The suspects include the leading man, Eric Lander (played by Swedish singing heart-throb Carl Brisson); his classy leading lady Ann Ware (Kitty Carlisle); his jealous ex-partner Rita Ross (Gertrude Michael), one of those characters who treats everyone like dirt as you wait for them to get killed; and an array of vivid supporting figures played by Jessie Ralph (as the fierce wardrobe lady), Charles B. Middleton (glowering actor), Dorothy Stickney (lovestruck doormat maid), Gail Patrick (mysterious woman), Donald Meek (doctor) and Toby Wing (ditzy version of Jean Harlow).

Also featured prominently in the billing and advertising is Duke Ellington and his orchestra, who make a splash in one of the more extraordinary numbers. Called “Ebony Rhapsody” or, less appealingly, “The Rape of the Rhapsody”, this thing is packed with enough text and subtext to drive a cultural interpreter bonkers. At its simplest, the piece conveys a revolution in which African-American jazz artists usurp the stage from staid white musicians to play a swinging hepcat version of Liszt’s Hungarian Rhapsody #2, complete with a bevy of black chorus girls trucking and high-stepping in maids’ aprons until the irate conductor takes his revenge with a Tommy gun!

Arguably, this isn’t the wildest number, even though it ends in an actual murder. The wildest number is probably the other one that ends in murder. Called “Sweet Marijuana”, this ode to the fantasy properties of said herb finds Michael surrounded by Mexican guitarists until a bunch of topless chorines erupts from cactus flowers with their hands poised graciously over their upper torsos. One of the women notices a strange liquid dripping upon her from the catwalk, causing her to lose her sang-froid. In other words, the sequence is jaw-dropping for at least three reasons.

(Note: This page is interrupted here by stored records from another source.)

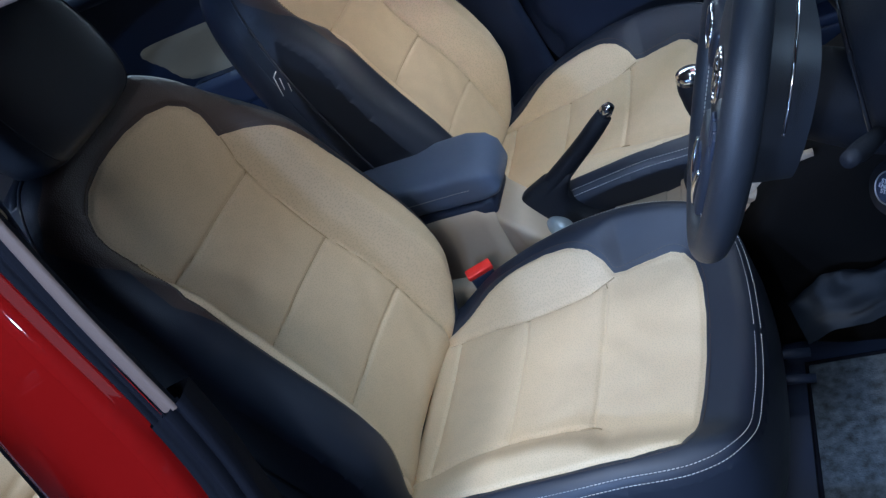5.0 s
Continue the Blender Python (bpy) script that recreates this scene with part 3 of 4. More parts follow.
def door(contour, name, label, left, angle, hinge, details):
    """A side door: outer skin, frame, window, inner trim. left: on the car's left; angle: how far it stands open."""
    sg = -1 if left else 1
    swing = Matrix.Translation((*hinge[:2], hinge[4])) @ pose(0, 0, 0, 0, 0, angle) @ Matrix.Translation((-hinge[2], -hinge[3], 0)) if angle else Matrix.Identity(4)
    drop = 0.028 if left else 0.0  # the far doors' window sills lie lower than their ledges
    outer = inset_line(contour, -0.014)
    win = inset_line(contour, 0.040)
    win = np.array([p for p in win if p[1] > belt(p[0]) + 0.012 - drop])
    k = int(np.argmax(np.linalg.norm(np.diff(np.vstack([win, win[:1]]), axis=0), axis=1))) + 1
    win = np.roll(win, -k, 0)
    win = spline(win, 160, False)
    close = np.linspace(win[-1], win[0], 40)[1:-1]
    win = np.vstack([win, close])
    x0, z0 = outer.min(0) - 0.01
    x1, z1 = outer.max(0) + 0.01
    X, Z, T = grid(x0, x1, z0, z1, 0.012)
    keep = np.stack([X, side_y(Z), Z, sd_poly(X, Z, outer), -sd_poly(X, Z, win)], 1), T
    for q in (3, 4):
        keep, _ = cut(*keep, q)
    V, T2 = keep
    skin, frame = cut(np.column_stack([V, belt(V[:, 0]) - 0.004 - drop - V[:, 2]]), T2, 5)

    def flip(v, t, dy=0.0):
        v = v.copy()
        v[:, 1] = sg * (v[:, 1] + dy)
        return v, t if sg > 0 else t[:, ::-1]
    d = part(name, mesh(name, *flip(*skin, -0.004)), RED, car, label, swing)
    part("window_frame", mesh("window_frame", *flip(*frame, -0.002)), RUBBER if angle else RED, d, "black window frame")
    wide = np.where(V[:, 2] < belt(V[:, 0]), 0.085, 0.035)
    lo = np.where(V[:, 2] < 0.6, 0.085 + (0.6 - V[:, 2]) * 0.1, 0)
    inner = V.copy()
    inner[:, 1] = inner[:, 1] + np.maximum(wide, lo)
    inn, upp = cut(np.column_stack([inner, belt(V[:, 0]) - inner[:, 2]]), T2, 5)
    part("inner_trim", mesh("inner_trim", *flip(inn[0], inn[1][:, ::-1])), PLASTIC, d, "black moulded inner trim with a bluish veil in its colour")
    part("inner_frame", mesh("inner_frame", *flip(upp[0], upp[1][:, ::-1])), RUBBER, d)
    ring(outer, [(0, -0.004), (-0.002, 0.002), (-0.002, 0.005)], "edge_lip", RUBBER, d, sign=sg)
    ring(outer, [(-0.002, 0.005), (-0.002, 0.011), (0.001, 0.014)], "edge", RUBBER if angle else RED, d, sign=sg)
    ring(outer, [(0.001, 0.014), (0.006, 0.016), (0.010, 0.036)], "edge_seal", RUBBER, d, sign=sg)
    ring(win, [(-0.001, -0.002), (0.003, 0.004), (0.003, 0.03), (-0.001, 0.036)], "window_seal", RUBBER, d, sign=sg)
    X, Z, T = grid(*[f(win[:, k]) for k in (0, 1) for f in (np.min, np.max)], 0.03)
    pane, _ = cut(np.stack([X, side_y(Z) + 0.012, Z, sd_poly(X, Z, win) + 0.006], 1), T, 3)
    if not (angle and contour is FRONT):
        pv, pt = flip(*pane)
        g = part("pane", mesh("pane", pv, pt[:, ::-1] if left else pt), DARKGLASS if angle else GLASS, d, "side window pane")
        g.visible_shadow = False
    xs = np.linspace(win[:, 0].min() + 0.01, win[:, 0].max() - 0.01, 40)
    part("belt_moulding", mesh("belt_moulding", *tube([(x, sg * (side_y(belt(x) + 0.006) - 0.004), belt(x) + 0.006 - drop) for x in xs], 0.010, 8, flat=1.3)), RUBBER, d)
    part("belt_ledge", mesh("belt_ledge", *tube([(x, sg * (side_y(belt(x)) + 0.062), belt(x) - 0.020) for x in xs], 0.028, 12)), PLASTIC, d)
    if details:
        details(d, sg)
    return d


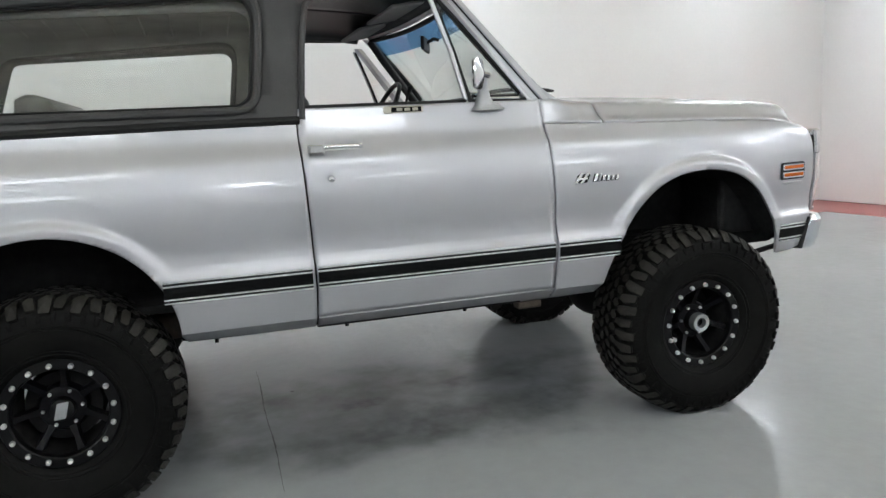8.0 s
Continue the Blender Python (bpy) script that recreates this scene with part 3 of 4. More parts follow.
ghole = rounded([(-0.752, 1.432), (0.752, 1.432), (0.656, 1.745), (-0.656, 1.745)], 0.06, 6)
gl, gr = split_loop(ghole, 0.0)
left = [(0, 1.375), (-0.842, 1.375), (-0.722, 1.80), (-0.690, 1.835), (-0.61, 1.858), (-0.3, 1.872), (0, 1.876)] + gl
right = [(-y, z) for y, z in left]
bm = sheet([left, right], steps(-0.85, 0.86, 0.045), steps(1.39, 1.9, 0.025), gate, (-1, 0, 0.3))
liftgate = part("lift_gate", bm, VINYL, truck, "black lift gate with a chrome-edged window", solid=0.025)
b = bmesh.new()
b.faces.new([b.verts.new(Vector(gate(*p)) + Vector((0.008, 0, 0))) for p in rounded([(-0.759, 1.428), (0.759, 1.428), (0.663, 1.750), (-0.663, 1.750)], 0.06, 6)])
g = part("rear_window", b, GLASS, liftgate, "clear glass pane", smooth=False)
g.visible_shadow = False
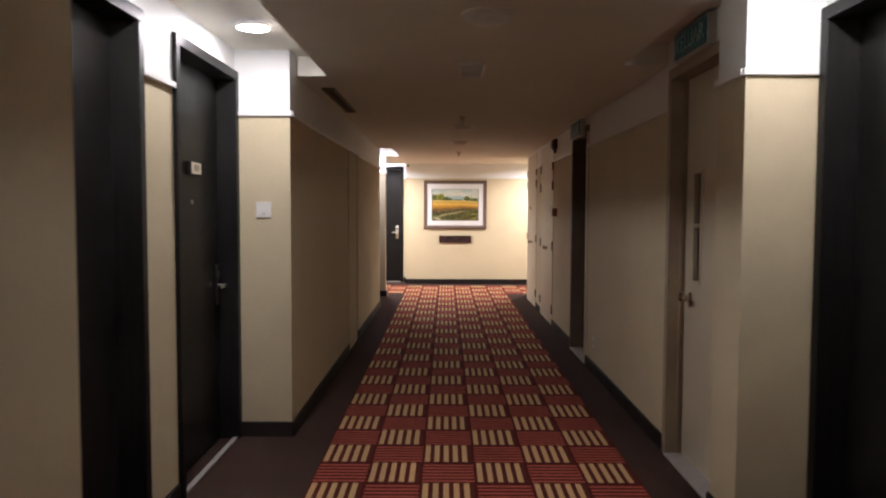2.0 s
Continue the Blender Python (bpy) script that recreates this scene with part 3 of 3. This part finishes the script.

As film historian Anthony Slide points out in his commentary, Paramount made A. Edward Sutherland’s International House the previous year, in which Cab Calloway sang “Reefer Man”, so we have cause to think that whatever the studio’s executives were smoking then, they were still smoking it. The presence of “Sweet Marijuana” in Murder at the Vanities led to such a hubbub that the League of Nations, no less, condemned its promotion of the weed. (Maybe it distracted them from the chorines.) Paramount responded that only degenerates could imagine it had anything to do with illegal drugs, while right-thinking citizens must be unruffled. Only you, Dear Reader, can know into which camp you fall.

Some of the other routines could be politely described as mere cheesecake. All songs have a staged presentation, as opposed to the cinematic excesses of Busby Berkeley numbers. Lucille Ball is visible in one of the tableaus. The most prominent of the songs by Sam Coslow and Arthur Johnston is “Cocktails for Two”, an elegantly staged celebration of the end of Prohibition that finds Brisson at his most attractive. This song had a lengthy afterlife, being performed by such artists as Spike Jones, Bing Crosby, Ray Charles and Betty Carter.

We haven’t mentioned the snappy and saucy dialogue, from Oakie continually exclaiming, “Judas H. Priest!” to zingers like “Listen baby, blues singers like you are thicker on Broadway than brunettes in Africa.” Slide cites three specific lines that Paramount was told to cut by the Hayes Office. Since they’re all here, we must conclude that Paramount simply ignored such orders and suffered no penalty. That, ladies and gentlemen, helps explain the famous crackdown.

Very few viewers will mistake Murder at the Vanities for a masterpiece, and very few should find it boring. It’s so busy, fast-talking, tuneful, socio-historical, Art Deco glamorous and taboo-teasing that something about it hits the spot, somewhere about the torso.